Description of the task: Below are several records. Retype exactly those lines running from the one with "More parts follow." through the one with "return narrowed(right)", end lines included, and no others.

Data provided:
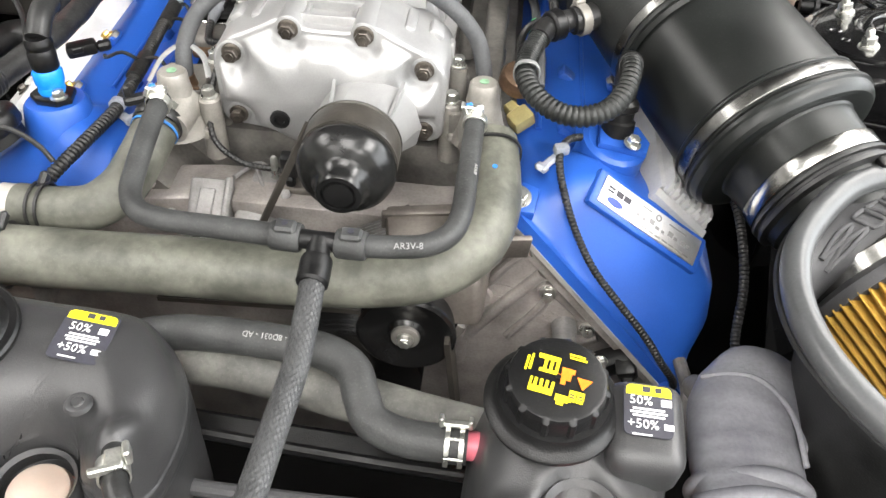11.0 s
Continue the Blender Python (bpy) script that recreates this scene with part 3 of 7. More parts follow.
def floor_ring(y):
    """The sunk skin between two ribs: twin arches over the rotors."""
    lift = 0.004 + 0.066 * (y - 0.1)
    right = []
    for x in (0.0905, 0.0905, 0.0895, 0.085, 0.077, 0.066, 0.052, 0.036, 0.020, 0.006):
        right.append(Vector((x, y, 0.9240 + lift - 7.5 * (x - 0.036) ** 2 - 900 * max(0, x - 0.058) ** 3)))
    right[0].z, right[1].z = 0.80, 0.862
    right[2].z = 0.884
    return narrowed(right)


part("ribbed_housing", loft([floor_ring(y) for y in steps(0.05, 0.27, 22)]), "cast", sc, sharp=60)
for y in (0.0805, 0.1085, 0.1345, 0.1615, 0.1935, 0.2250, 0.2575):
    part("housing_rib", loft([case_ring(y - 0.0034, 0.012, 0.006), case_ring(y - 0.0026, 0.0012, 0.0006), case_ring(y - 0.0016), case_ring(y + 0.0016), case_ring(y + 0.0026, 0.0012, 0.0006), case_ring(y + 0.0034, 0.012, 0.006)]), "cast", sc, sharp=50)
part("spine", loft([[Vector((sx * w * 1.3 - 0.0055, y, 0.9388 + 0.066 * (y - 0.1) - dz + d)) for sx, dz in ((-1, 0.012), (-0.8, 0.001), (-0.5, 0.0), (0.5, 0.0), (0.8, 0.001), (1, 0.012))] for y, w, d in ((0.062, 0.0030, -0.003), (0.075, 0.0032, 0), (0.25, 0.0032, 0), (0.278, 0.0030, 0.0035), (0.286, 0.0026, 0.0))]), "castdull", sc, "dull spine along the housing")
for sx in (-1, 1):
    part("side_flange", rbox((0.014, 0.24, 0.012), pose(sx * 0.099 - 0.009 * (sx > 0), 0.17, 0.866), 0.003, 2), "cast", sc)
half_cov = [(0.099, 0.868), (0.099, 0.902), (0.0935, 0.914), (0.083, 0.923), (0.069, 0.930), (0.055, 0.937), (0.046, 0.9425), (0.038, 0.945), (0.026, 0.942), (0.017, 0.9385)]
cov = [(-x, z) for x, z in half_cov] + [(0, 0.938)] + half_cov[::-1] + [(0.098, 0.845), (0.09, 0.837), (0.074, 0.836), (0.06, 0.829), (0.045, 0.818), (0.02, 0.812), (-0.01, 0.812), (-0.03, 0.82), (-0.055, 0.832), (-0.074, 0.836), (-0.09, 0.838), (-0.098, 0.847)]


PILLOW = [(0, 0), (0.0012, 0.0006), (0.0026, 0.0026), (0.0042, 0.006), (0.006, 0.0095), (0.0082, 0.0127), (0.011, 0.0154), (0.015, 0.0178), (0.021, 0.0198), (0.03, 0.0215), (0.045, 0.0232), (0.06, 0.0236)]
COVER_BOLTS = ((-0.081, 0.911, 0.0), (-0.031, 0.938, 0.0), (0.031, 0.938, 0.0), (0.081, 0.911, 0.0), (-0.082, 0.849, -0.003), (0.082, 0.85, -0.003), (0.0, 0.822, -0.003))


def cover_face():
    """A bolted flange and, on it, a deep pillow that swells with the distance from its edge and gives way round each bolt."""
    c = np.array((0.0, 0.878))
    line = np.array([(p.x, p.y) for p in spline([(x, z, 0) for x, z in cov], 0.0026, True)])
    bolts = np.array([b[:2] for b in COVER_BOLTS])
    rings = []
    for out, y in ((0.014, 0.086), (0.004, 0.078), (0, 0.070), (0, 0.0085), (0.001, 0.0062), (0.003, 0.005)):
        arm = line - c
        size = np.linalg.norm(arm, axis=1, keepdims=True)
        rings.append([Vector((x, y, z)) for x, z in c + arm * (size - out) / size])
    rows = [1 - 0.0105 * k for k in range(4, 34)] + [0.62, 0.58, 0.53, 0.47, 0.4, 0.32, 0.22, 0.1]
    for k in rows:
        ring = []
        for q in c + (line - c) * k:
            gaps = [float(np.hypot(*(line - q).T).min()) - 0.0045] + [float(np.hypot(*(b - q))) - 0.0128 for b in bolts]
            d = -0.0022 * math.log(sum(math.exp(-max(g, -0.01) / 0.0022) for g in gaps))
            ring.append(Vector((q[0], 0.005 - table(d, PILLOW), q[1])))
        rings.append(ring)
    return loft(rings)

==

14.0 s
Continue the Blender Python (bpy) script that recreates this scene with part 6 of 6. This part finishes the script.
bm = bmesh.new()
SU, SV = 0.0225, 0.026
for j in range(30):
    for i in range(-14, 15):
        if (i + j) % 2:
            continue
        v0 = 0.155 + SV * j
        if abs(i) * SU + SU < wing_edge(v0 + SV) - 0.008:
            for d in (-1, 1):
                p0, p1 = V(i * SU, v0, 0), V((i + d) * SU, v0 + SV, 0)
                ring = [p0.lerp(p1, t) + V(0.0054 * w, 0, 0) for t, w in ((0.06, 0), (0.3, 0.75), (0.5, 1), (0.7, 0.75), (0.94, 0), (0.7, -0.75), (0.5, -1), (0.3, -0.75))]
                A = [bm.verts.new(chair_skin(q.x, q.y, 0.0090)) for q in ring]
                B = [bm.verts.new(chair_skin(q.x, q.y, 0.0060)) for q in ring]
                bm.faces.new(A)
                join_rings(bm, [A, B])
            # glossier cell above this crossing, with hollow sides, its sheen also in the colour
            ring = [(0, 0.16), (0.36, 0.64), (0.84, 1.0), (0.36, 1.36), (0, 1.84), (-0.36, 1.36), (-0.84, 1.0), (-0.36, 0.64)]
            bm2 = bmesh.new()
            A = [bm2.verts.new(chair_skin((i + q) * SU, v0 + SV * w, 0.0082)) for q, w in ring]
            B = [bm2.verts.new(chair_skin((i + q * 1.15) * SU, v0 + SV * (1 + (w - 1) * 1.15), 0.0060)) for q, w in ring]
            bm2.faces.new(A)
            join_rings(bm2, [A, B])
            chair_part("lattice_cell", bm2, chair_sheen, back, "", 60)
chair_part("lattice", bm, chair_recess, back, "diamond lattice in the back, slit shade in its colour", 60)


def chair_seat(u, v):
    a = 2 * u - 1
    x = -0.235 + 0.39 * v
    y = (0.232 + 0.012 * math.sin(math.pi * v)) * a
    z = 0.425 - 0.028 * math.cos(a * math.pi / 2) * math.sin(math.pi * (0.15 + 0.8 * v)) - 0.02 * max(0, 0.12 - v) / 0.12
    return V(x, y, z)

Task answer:
Continue the Blender Python (bpy) script that recreates this scene with part 3 of 7. More parts follow.
def floor_ring(y):
    """The sunk skin between two ribs: twin arches over the rotors."""
    lift = 0.004 + 0.066 * (y - 0.1)
    right = []
    for x in (0.0905, 0.0905, 0.0895, 0.085, 0.077, 0.066, 0.052, 0.036, 0.020, 0.006):
        right.append(Vector((x, y, 0.9240 + lift - 7.5 * (x - 0.036) ** 2 - 900 * max(0, x - 0.058) ** 3)))
    right[0].z, right[1].z = 0.80, 0.862
    right[2].z = 0.884
    return narrowed(right)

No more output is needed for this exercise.